El presidente brasileño Jair Bolsonaro ha estado empeorando una situación ya difícil. Después de no haber podido sabotear las campañas de vacunación para adultos y adolescentes, ha concentrado sus esfuerzos en socavar la vacunación de los niños. Pero contra la fuerza de nuestro sistema de salud y el poderoso apetito de vacunas de los brasileños, sus planes se han ido a pique.
El alarmismo es el método preferido de Bolsonaro. Sugirió que los efectos colaterales de la vacuna son “desconocidos” y que no tenemos un “antídoto” contra ellos. Presentándose a sí mismo como un tío sabio, aunque totalmente delirante, les aconsejó a los padres que “no se dejen engañar por la propaganda” sobre la vacunación de los niños. “Mi hija de 11 años no será vacunada”, informó solemnemente.

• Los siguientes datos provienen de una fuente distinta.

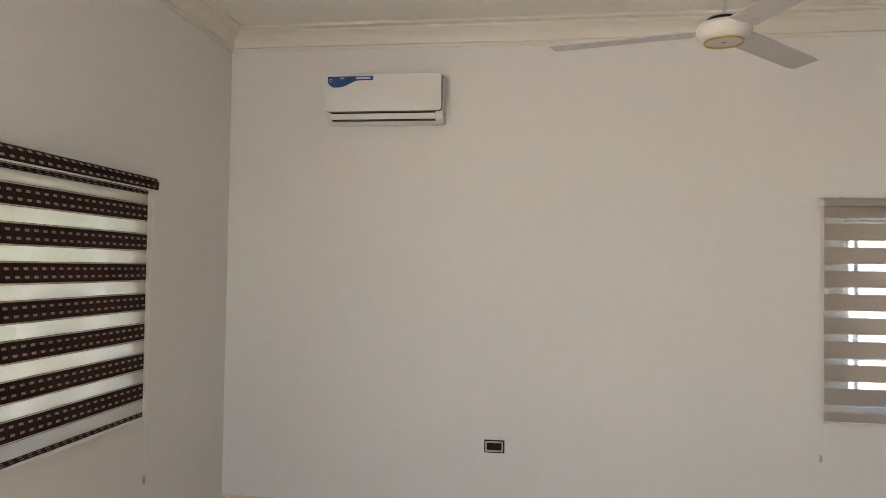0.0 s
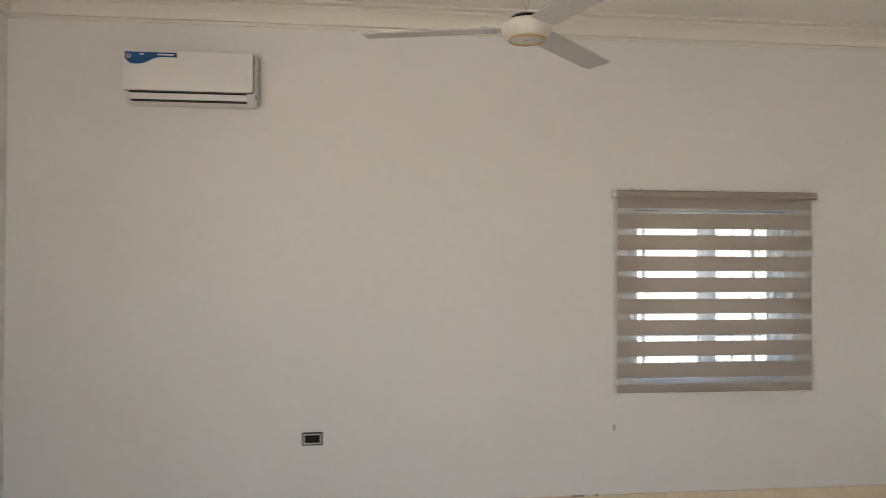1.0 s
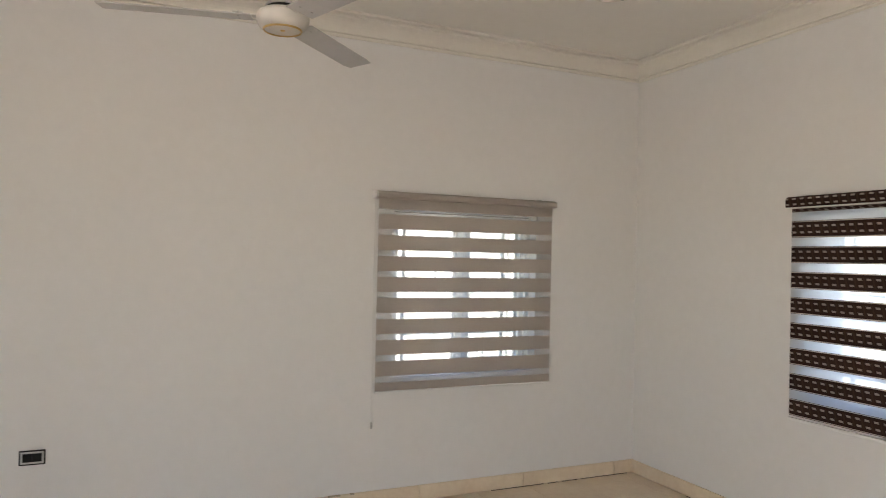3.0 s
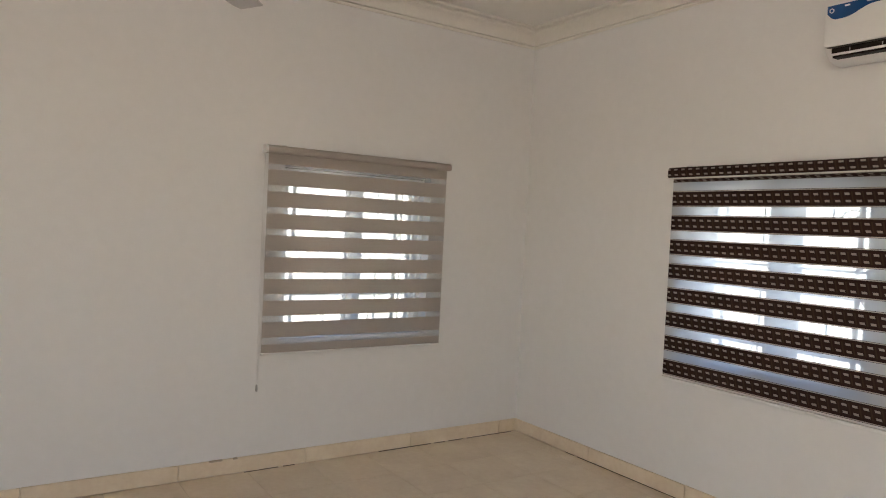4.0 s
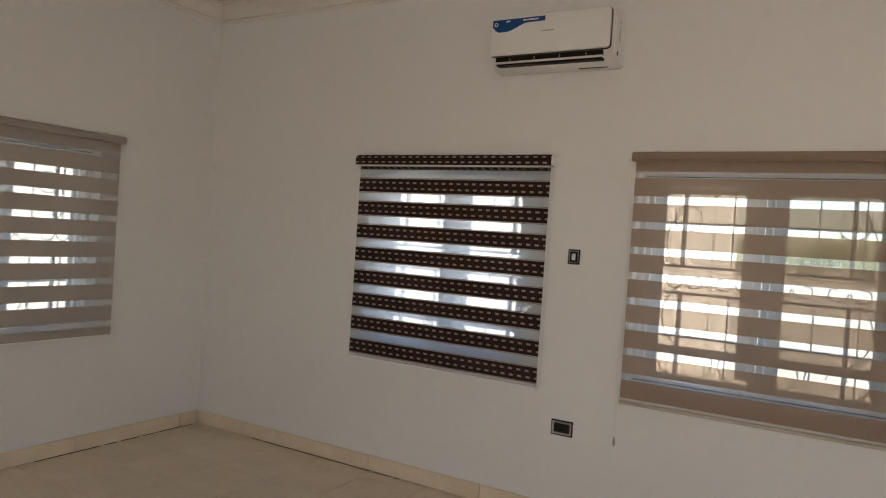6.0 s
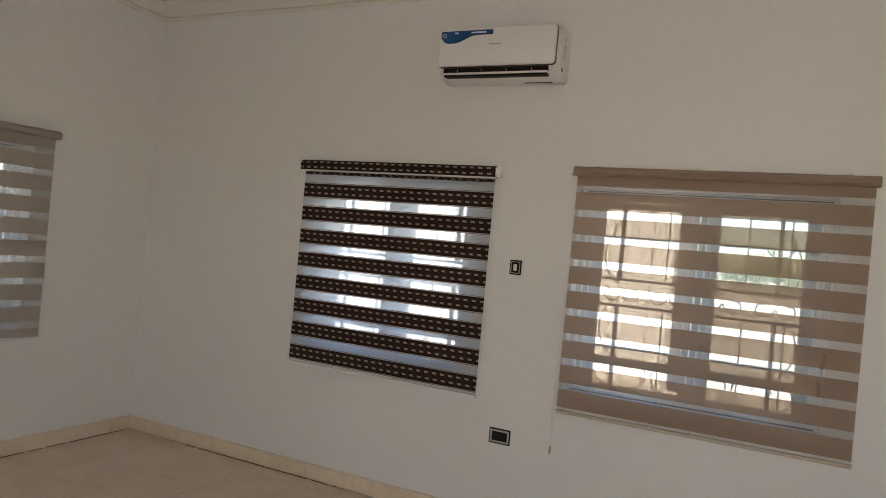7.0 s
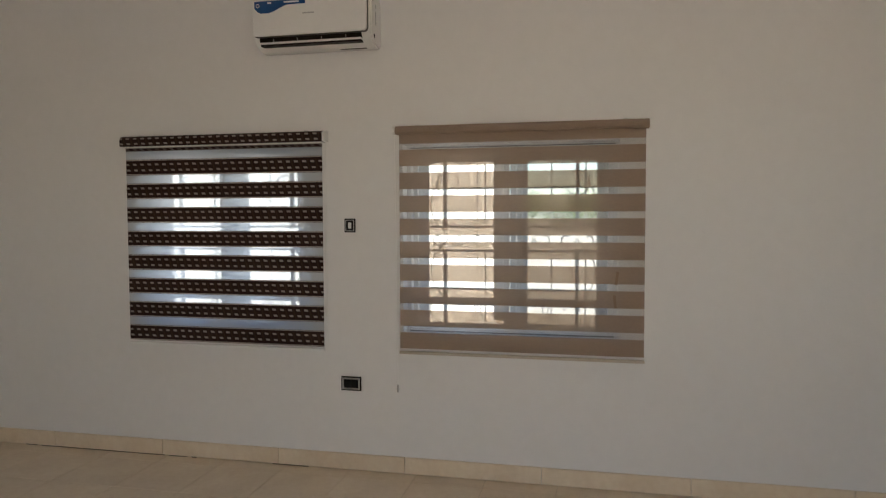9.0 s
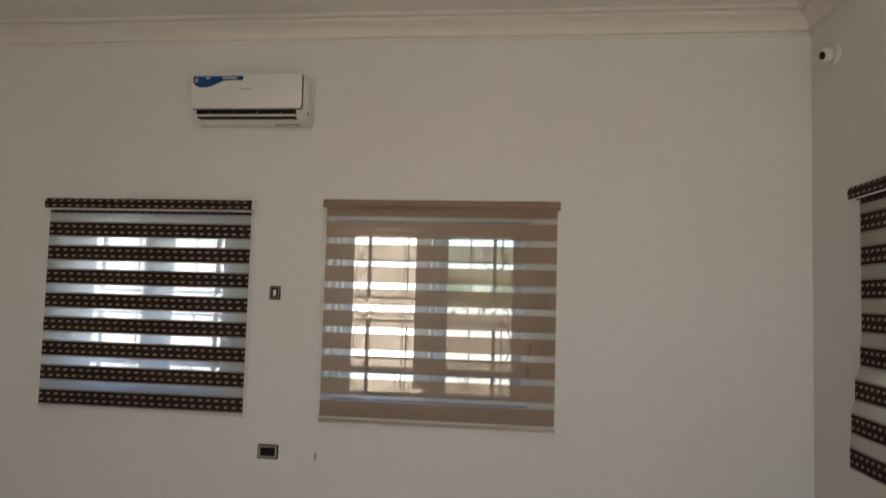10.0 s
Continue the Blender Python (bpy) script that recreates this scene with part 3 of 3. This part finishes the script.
# ---- air conditioners ----
def air_conditioner(side, left, right, top, panel_low, low, deep, end, is_open, label):
    a = base("air_conditioner", on_wall(side, (left + right) / 2), label, "air conditioner", "wall air conditioners")
    h = abs(right - left) / 2 + 0.008
    bm = bmesh.new()
    prof = [(-0.002, low + 0.012), (-0.002, top - 0.004), (-0.06, top + 0.003), (-0.130, top), (-0.152, top - 0.012), (-0.156, panel_low - 0.004),
            (-0.142, panel_low - 0.030), (-0.110, low + 0.012), (-0.075, low), (-0.02, low)]
    extrude_profile(bm, prof, -h, h + end)
    bmesh.ops.bevel(bm, geom=[e for e in bm.edges if abs(e.verts[0].co.x - e.verts[1].co.x) < 1e-6], offset=0.008, segments=3, affect="EDGES")
    part("body", bm, M_PLASTIC, a, "", True)
    bm = bmesh.new()
    rounded_slab(bm, -h + 0.006, h - 0.006, panel_low, top - 0.002, 0.020, -0.1575, -0.178, 0.005)
    panel = part("front_panel", bm, M_PLASTIC, a, "glossy white front panel", True)
    # one dark plate for the chrome edge and the painted shadow gap beside it
    bm = bmesh.new()
    rounded_slab(bm, -h + 0.008, h - 0.002, panel_low - 0.0045, top - 0.0005, 0.022, -0.1565, -0.1680, 0.001)
    part("panel_edge", bm, M_EDGE, panel, "dark chrome edge line with the shadow gap drawn in")
    # outlet, blades and louvre
    deep_z = 0.031 if is_open else 0.013
    bm = bmesh.new()
    box(bm, -h + 0.040, h - 0.046, -0.1585, -0.128, panel_low - deep_z, panel_low - 0.005)
    part("outlet", bm, M_VENT, a, "dark air outlet")
    for i in range(4 if is_open else 0):
        x = -h + 0.13 + i * (2 * h - 0.27) / 3
        bm = bmesh.new()
        box(bm, x - 0.0018, x + 0.0018, -0.1600, -0.1400, panel_low - 0.029, panel_low - 0.013)
        part("outlet_blade", bm, M_GREYPL, a)
    flap = 0.012 if is_open else 0.038
    bm = bmesh.new()
    box(bm, -h + 0.040, h - 0.046, -0.1625, -0.140, panel_low - deep_z - flap, panel_low - deep_z - 0.0005, 0.003, 2)
    part("louvre", bm, M_PLASTIC, a, "white swing louvre")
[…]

Pero su subterfugio va más allá. Aunque se ha demostrado que las vacunas contra el COVID-19 para niños son seguras y efectivas, el Gobierno Brasileño no se apresuró a comprarlas. El 16 de diciembre, la Agencia Reguladora de Salud independiente de Brasil tomó el asunto en sus propias manos y aprobó el uso de la vacuna de Pfizer para niños de entre 5 y 11 años. Bolsonaro entró en acción: la decisión, dijo, era “lamentable” e “increíble”.

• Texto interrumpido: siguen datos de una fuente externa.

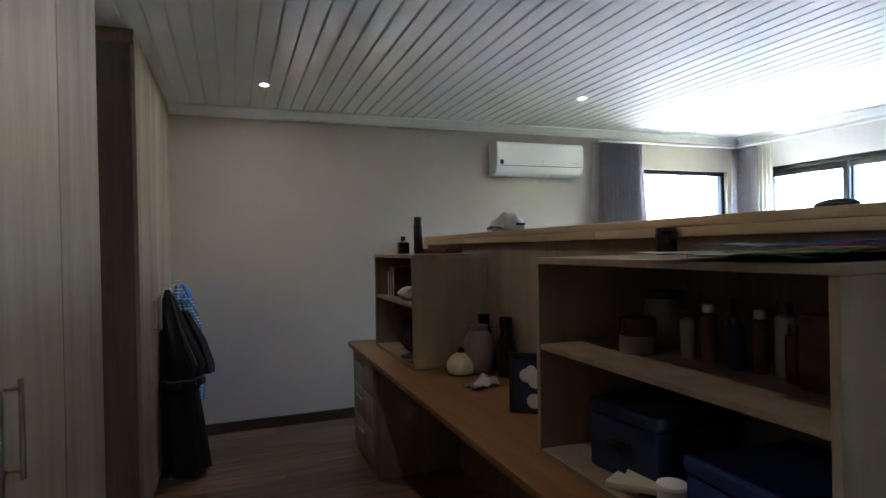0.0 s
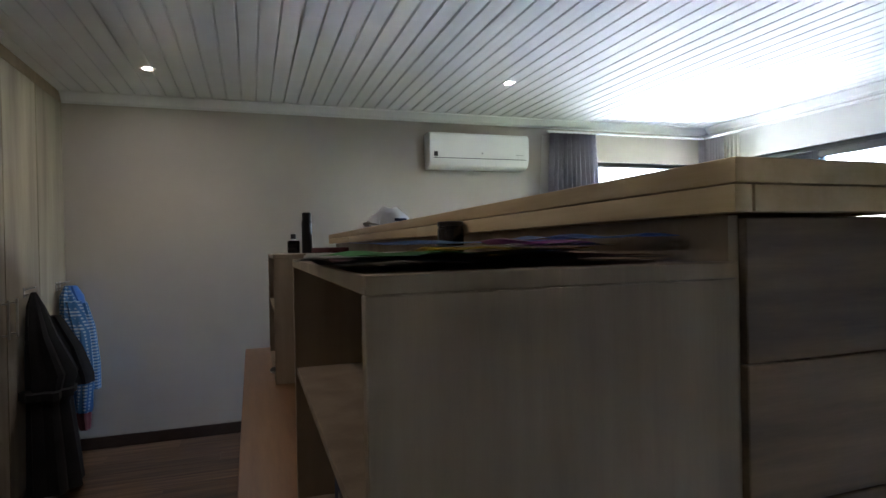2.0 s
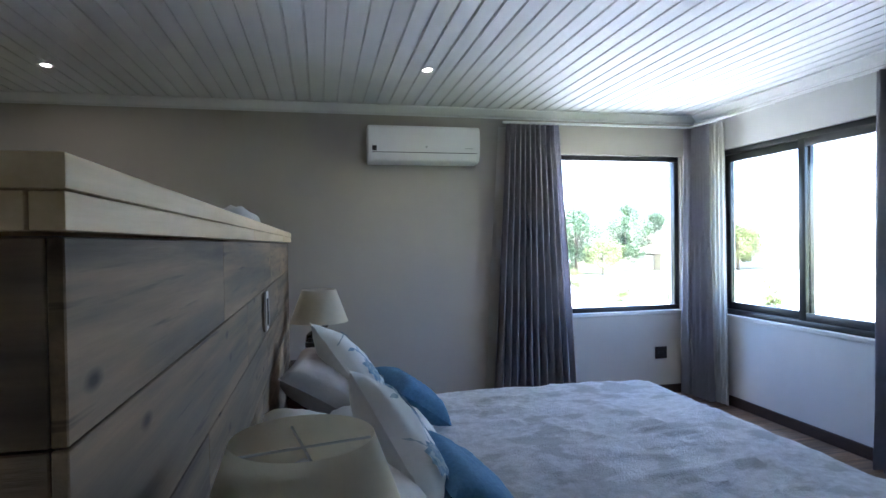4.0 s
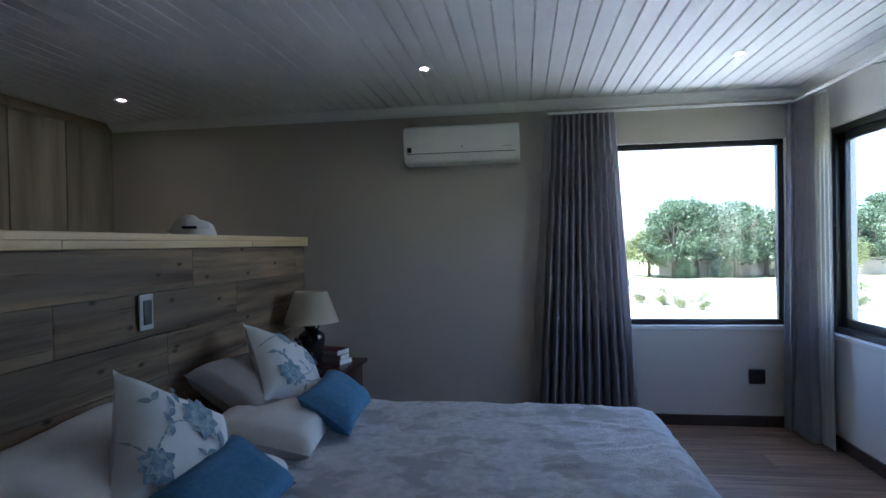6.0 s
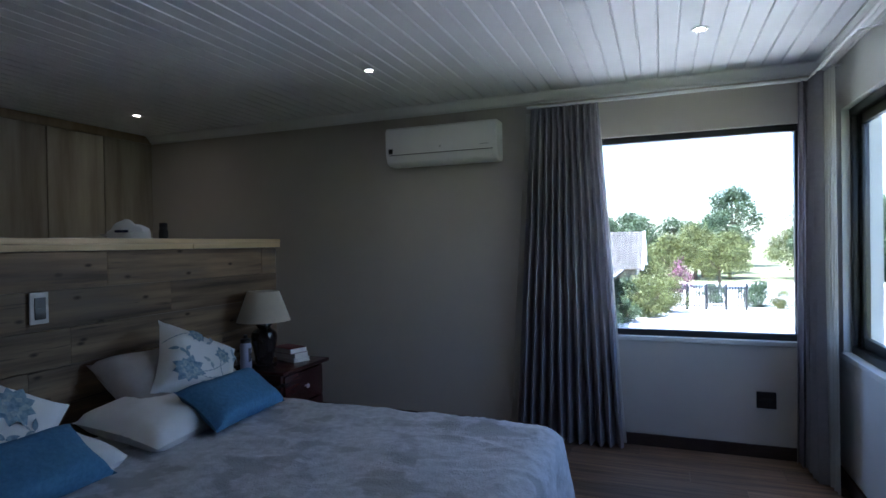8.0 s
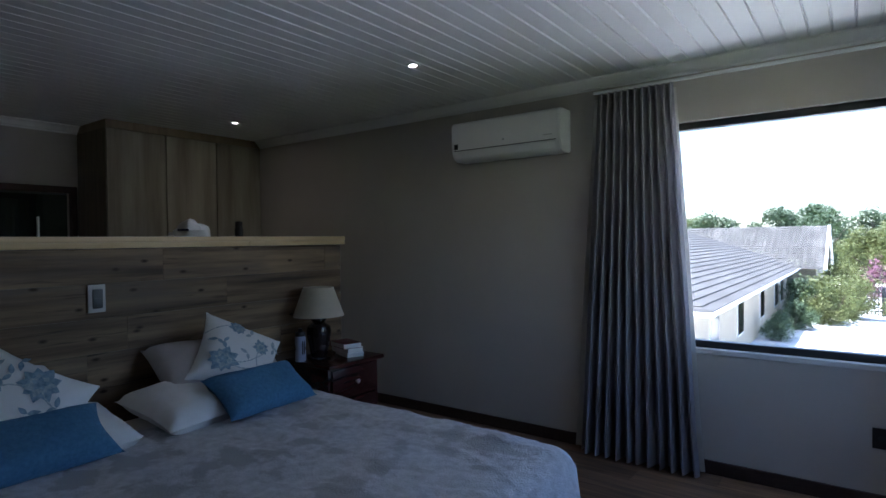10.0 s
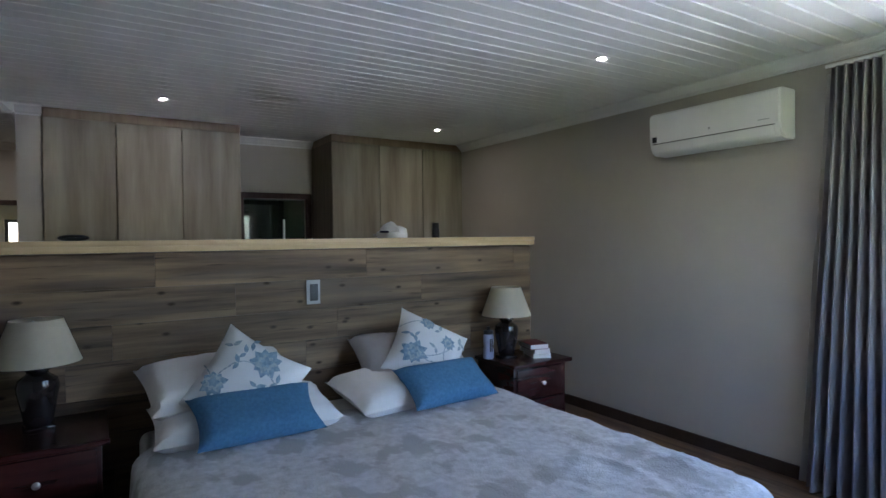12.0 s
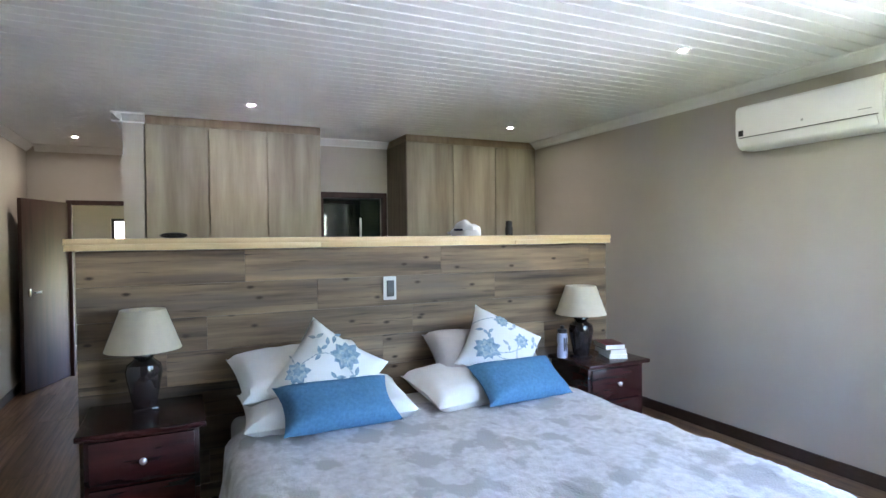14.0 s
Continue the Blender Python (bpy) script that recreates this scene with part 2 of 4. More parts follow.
def lathe(profile, n=24, cx=0.0, cy=0.0, bm=None):
    """A turned solid from (radius, height) pairs."""
    bm = bm or bmesh.new()
    rings = [[bm.verts.new((cx + r * math.cos(2 * math.pi * i / n), cy + r * math.sin(2 * math.pi * i / n), z)) for i in range(n)] for r, z in profile]
    for a, b in zip(rings, rings[1:]):
        for i in range(n):
            bm.faces.new((a[i], a[(i + 1) % n], b[(i + 1) % n], b[i]))
    if profile[0][0] > 1e-4:
        bm.faces.new(rings[0][::-1])
    if profile[-1][0] > 1e-4:
        bm.faces.new(rings[-1])
    return bm


def rod(p, q, r, n=10, bm=None):
    bm = bm or bmesh.new()
    p, q = Vector(p), Vector(q)
    rot = (q - p).to_track_quat("Z", "Y").to_matrix().to_4x4()
    bmesh.ops.create_cone(bm, cap_ends=True, segments=n, radius1=r, radius2=r, depth=(q - p).length, matrix=Matrix.Translation((p + q) / 2) @ rot)
    return bm


def mesh(name, bm, material, smooth=False):
    bmesh.ops.recalc_face_normals(bm, faces=bm.faces[:])
    me = bpy.data.meshes.new(name)
    bm.to_mesh(me)
    bm.free()
    for m in material if isinstance(material, (list, tuple)) else [material]:
        me.materials.append(m)
    if smooth:
        me.shade_smooth()
        me.set_sharp_from_angle(angle=radians(40))
    return me


def part(name, bm, material, parent, label="", smooth=True):
    ob = new(name, mesh(name, bm, material, smooth))
    ob.parent = parent
    return tagged(ob, label)


def thing(name, label, category, x=0, y=0, z=0, rz=0, group="", kind=""):
    ob = new(name)
    ob.empty_display_size = 0.1
    ob.matrix_basis = pose(x, y, z, 0, 0, rz)
    return tagged(ob, label, category, group, kind)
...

No contento con ello, pidió los nombres de los funcionarios de salud detrás de la aprobación, diciendo que quería revelar sus identidades para que el público pudiera “llegar a sus propias conclusiones”. Esto fue, por decirlo suavemente, imprudente: en los últimos meses, los directores de la agencia han recibido cientos de amenazas de muerte de personas que se oponen a la vacunación de los niños.
Cuando terminó el año, el gobierno trató de frenar la campaña organizando una encuesta pública sin sentido sobre el tema. También planeó exigir que todos los niños tuvieran una receta médica para una vacuna, una demanda que los gobernadores rechazaron y luego retiraron. Y el Ministerio de Salud de la administración Bolsonaro sigue repitiendo que vacunar a los niños es “una decisión de los padres”, lo que implica que en realidad podría no ser una buena idea. En cada paso del camino, Bolsonaro ha tratado de obstruir el acceso de los niños a la vacunación, como si fuera preferible contraer el coronavirus.
Por suerte para nosotros, fracasó. A partir del 14 de enero, los niños de entre 5 y 11 años comenzaron a recibir sus primeras vacunas. Aunque el número de dosis de Pfizer disponibles apenas cubre a los 20,5 millones de niños del país, se están complementando con CoronaVac, la vacuna china que tiene la ventaja de ser fabricada localmente por el Instituto Butantan. Al igual que con otras campañas de vacunación en el país, podemos esperar una aceptación entusiasta.
El presidente Bolsonaro, sin embargo, no parece capaz de aceptar que los brasileños sean “maníacos de las vacunas”, como expresó con desdén. El 82% de la población de Brasil está inmunizada con al menos una dosis e incluso la mayoría de los antivacunas se aplican debidamente sus vacunas.
Sin duda, algunos países están llegando a conclusiones diferentes sobre el valor de vacunar a los niños. En Suecia, por ejemplo, los funcionarios de salud decidieron que no veían un beneficio claro en vacunar a niños de entre 5 y 11 años. Sin embargo, el principal argumento de Bolsonaro es que las tasas de mortalidad no justifican el esfuerzo. Según nuestro Ministerio de Salud, 1.467 niños menores de 11 años han muerto por COVID-19, una pequeña fracción de los 632.000 brasileños que han perdido la vida durante la pandemia, pero un número inaceptable de todos modos.
El inicio de la campaña de vacunación de Brasil para niños mayores de cinco años ha sido motivo de alegría para casi todos, excepto para el presidente. La mayoría de las escuelas reanudará clases presenciales en febrero, después de las vacaciones de verano, y será un gran alivio ver a millones de niños parcialmente inmunizados.